BEGIN Dataset extract
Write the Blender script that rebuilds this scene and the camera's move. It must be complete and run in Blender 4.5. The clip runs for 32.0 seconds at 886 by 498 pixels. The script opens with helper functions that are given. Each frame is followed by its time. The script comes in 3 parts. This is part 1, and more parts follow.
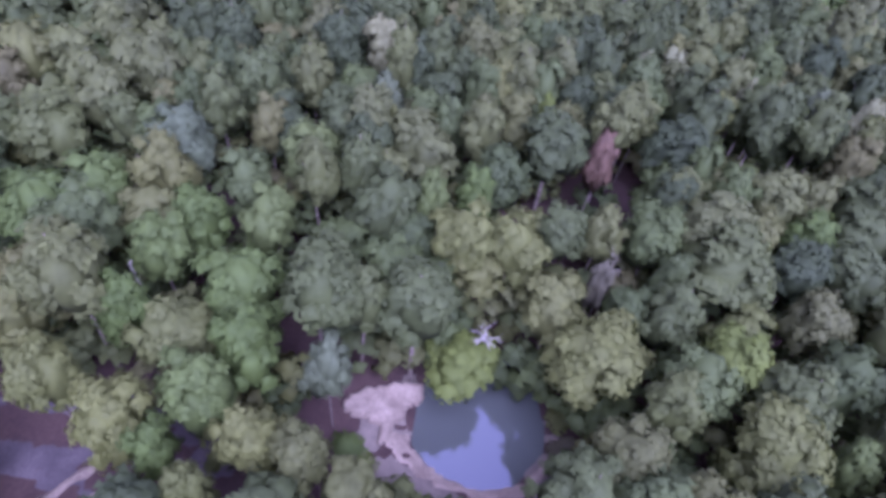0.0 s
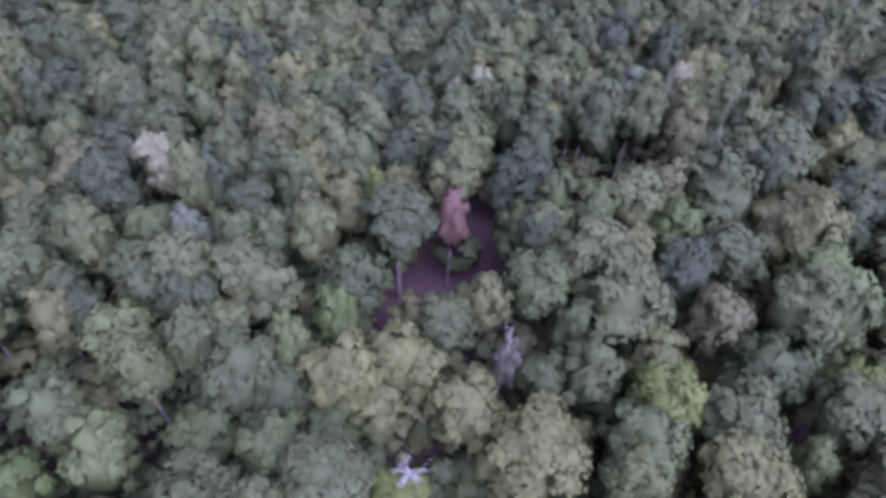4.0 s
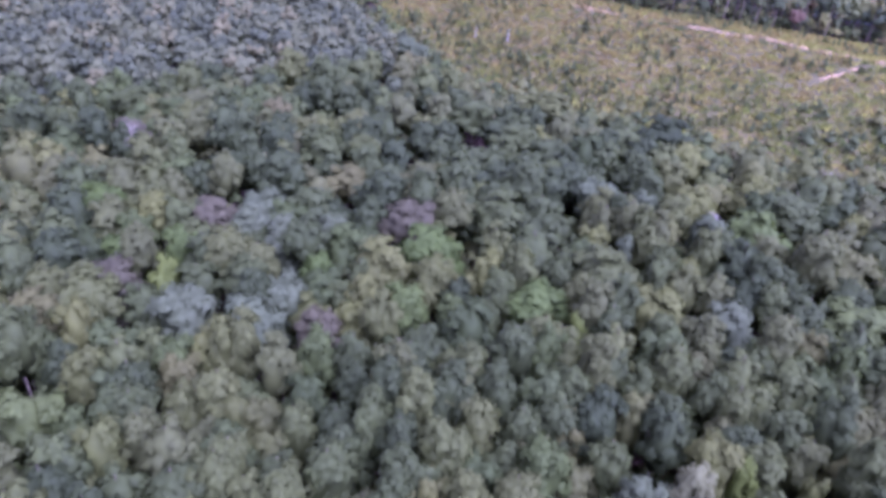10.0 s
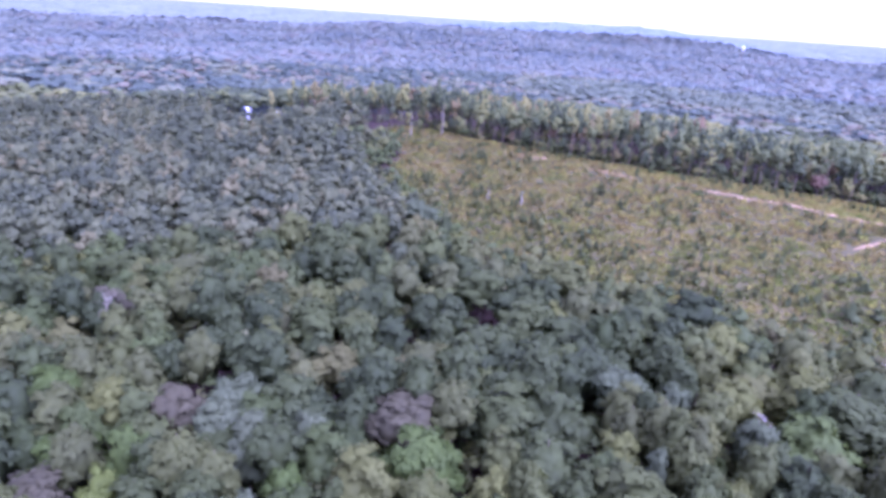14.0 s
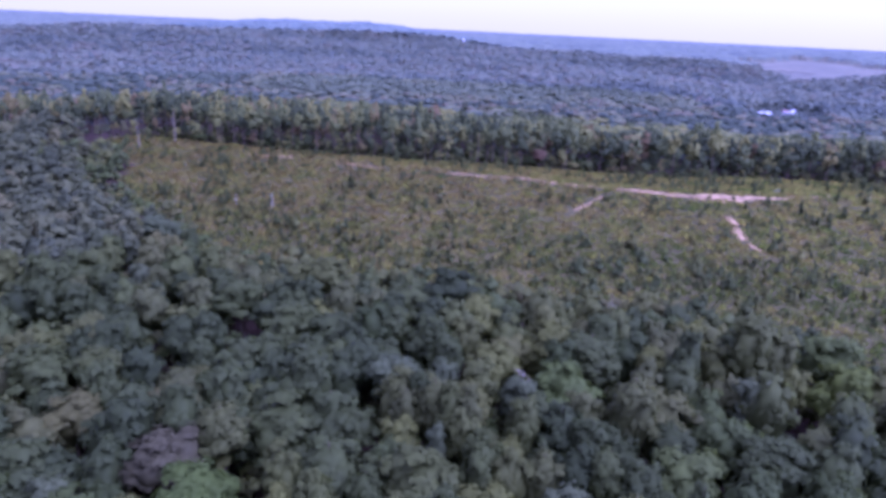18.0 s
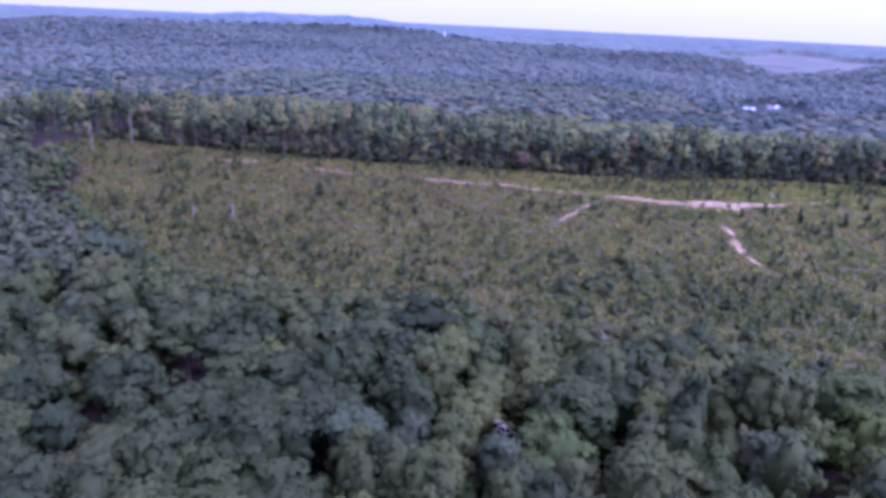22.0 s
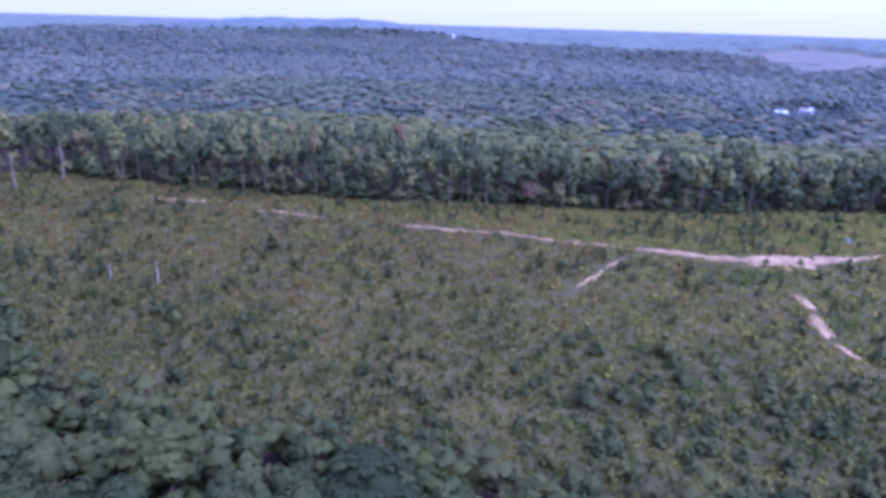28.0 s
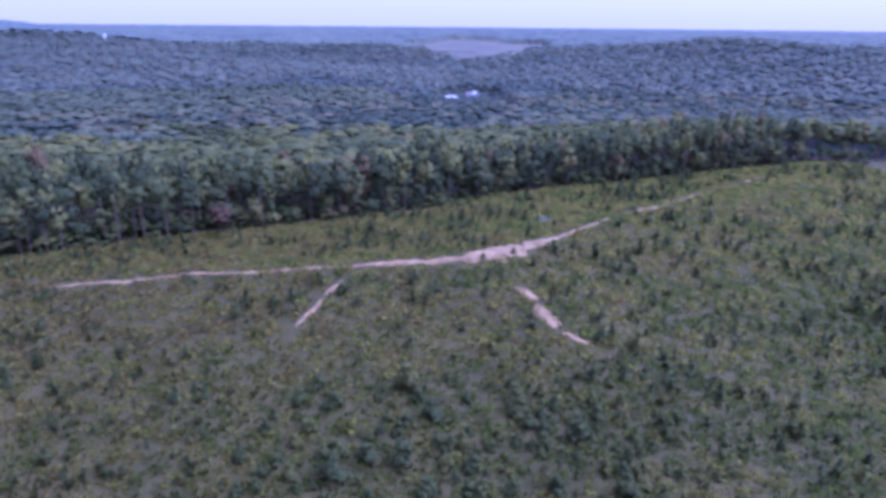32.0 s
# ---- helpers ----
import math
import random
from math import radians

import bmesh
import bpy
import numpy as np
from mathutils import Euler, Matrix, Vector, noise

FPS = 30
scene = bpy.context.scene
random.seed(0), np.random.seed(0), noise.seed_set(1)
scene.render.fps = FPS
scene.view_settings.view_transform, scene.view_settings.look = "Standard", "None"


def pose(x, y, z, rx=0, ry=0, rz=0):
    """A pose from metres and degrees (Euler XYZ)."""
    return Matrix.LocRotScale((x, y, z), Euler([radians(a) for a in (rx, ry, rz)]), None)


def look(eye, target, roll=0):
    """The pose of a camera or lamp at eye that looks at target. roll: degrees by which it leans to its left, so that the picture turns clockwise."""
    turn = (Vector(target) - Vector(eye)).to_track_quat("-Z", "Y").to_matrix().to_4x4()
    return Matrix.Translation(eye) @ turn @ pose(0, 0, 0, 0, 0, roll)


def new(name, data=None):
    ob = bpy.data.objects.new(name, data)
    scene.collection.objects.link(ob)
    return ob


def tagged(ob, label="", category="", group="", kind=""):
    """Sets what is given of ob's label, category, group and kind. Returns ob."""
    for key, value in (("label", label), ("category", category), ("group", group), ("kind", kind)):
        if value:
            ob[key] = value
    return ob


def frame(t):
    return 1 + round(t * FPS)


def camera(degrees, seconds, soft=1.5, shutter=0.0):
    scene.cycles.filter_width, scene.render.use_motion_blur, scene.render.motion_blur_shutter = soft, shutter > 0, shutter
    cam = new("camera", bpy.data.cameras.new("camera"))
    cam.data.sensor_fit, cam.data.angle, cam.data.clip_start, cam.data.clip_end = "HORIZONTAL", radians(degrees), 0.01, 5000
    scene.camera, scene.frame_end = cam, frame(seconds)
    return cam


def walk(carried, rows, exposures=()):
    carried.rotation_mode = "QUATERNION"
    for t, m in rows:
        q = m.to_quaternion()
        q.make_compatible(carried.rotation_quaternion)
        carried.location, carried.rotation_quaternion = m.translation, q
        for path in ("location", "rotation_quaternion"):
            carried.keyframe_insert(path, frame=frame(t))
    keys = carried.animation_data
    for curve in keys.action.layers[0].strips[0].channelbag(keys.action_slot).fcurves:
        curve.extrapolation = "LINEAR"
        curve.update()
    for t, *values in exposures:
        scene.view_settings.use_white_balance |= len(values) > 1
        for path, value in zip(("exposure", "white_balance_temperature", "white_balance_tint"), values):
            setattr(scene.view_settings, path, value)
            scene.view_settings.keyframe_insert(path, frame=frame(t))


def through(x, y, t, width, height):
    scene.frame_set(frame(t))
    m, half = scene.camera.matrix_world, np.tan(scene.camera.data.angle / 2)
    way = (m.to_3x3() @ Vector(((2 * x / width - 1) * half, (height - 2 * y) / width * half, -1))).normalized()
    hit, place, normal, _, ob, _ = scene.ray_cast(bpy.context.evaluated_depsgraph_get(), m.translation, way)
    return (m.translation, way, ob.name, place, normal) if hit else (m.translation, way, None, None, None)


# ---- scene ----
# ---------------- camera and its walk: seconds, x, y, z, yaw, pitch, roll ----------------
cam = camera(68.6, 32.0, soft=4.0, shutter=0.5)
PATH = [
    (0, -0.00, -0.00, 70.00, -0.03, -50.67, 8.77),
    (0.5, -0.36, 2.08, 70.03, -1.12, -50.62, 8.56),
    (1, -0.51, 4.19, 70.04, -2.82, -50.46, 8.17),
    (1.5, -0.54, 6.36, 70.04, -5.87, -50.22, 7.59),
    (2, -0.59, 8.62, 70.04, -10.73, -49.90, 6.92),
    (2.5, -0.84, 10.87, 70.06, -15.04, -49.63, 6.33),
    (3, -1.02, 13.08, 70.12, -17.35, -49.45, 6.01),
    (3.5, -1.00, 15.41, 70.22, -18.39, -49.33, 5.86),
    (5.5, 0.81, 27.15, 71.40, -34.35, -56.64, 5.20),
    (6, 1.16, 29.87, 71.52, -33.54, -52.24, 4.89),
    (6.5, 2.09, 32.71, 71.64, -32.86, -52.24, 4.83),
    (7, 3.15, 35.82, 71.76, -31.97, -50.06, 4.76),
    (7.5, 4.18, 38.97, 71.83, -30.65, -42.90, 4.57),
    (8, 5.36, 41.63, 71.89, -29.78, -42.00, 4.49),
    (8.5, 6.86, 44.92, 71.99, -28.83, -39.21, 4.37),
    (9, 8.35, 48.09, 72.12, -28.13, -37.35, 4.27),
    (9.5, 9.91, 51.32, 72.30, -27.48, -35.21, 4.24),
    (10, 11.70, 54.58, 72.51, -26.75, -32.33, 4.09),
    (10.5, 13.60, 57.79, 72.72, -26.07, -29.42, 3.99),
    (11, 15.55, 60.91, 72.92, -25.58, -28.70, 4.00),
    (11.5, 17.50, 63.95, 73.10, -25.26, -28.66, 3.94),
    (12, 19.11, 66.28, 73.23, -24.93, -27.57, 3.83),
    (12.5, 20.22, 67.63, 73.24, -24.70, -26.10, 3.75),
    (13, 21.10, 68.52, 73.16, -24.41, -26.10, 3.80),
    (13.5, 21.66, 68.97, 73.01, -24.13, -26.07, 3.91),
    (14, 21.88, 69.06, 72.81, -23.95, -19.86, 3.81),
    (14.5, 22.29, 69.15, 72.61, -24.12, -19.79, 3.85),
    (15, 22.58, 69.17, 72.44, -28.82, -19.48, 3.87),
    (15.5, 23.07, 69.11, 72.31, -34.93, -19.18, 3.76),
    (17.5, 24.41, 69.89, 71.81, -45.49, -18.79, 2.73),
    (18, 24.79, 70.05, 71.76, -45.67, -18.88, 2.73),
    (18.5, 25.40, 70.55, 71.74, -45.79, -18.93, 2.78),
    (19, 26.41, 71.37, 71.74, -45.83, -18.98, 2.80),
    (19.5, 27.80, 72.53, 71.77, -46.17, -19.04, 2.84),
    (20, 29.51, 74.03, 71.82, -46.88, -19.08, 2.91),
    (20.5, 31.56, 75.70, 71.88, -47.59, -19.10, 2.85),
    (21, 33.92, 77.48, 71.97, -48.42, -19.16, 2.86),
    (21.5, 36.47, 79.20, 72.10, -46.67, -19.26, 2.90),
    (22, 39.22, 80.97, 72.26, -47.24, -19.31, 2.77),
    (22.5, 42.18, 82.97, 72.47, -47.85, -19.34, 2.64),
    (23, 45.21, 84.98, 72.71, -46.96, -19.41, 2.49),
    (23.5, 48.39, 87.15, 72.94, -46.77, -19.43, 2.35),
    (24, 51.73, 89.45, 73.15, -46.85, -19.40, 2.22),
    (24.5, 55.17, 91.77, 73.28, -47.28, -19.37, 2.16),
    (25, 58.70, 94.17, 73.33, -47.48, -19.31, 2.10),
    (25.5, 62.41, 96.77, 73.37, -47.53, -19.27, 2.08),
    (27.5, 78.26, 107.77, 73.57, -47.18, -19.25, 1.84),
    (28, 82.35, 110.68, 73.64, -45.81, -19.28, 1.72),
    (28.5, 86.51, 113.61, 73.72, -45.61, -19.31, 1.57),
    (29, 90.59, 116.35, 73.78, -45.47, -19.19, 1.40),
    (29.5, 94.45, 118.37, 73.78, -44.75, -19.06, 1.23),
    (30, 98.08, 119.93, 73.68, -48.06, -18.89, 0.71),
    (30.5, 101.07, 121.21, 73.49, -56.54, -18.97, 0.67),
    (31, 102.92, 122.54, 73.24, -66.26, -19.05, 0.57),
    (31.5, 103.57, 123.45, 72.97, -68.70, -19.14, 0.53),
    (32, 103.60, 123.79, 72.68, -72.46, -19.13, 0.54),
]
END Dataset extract
> What to produce: Show all lines above holding "values".

> The output:
    for t, *values in exposures:
        scene.view_settings.use_white_balance |= len(values) > 1
        for path, value in zip(("exposure", "white_balance_temperature", "white_balance_tint"), values):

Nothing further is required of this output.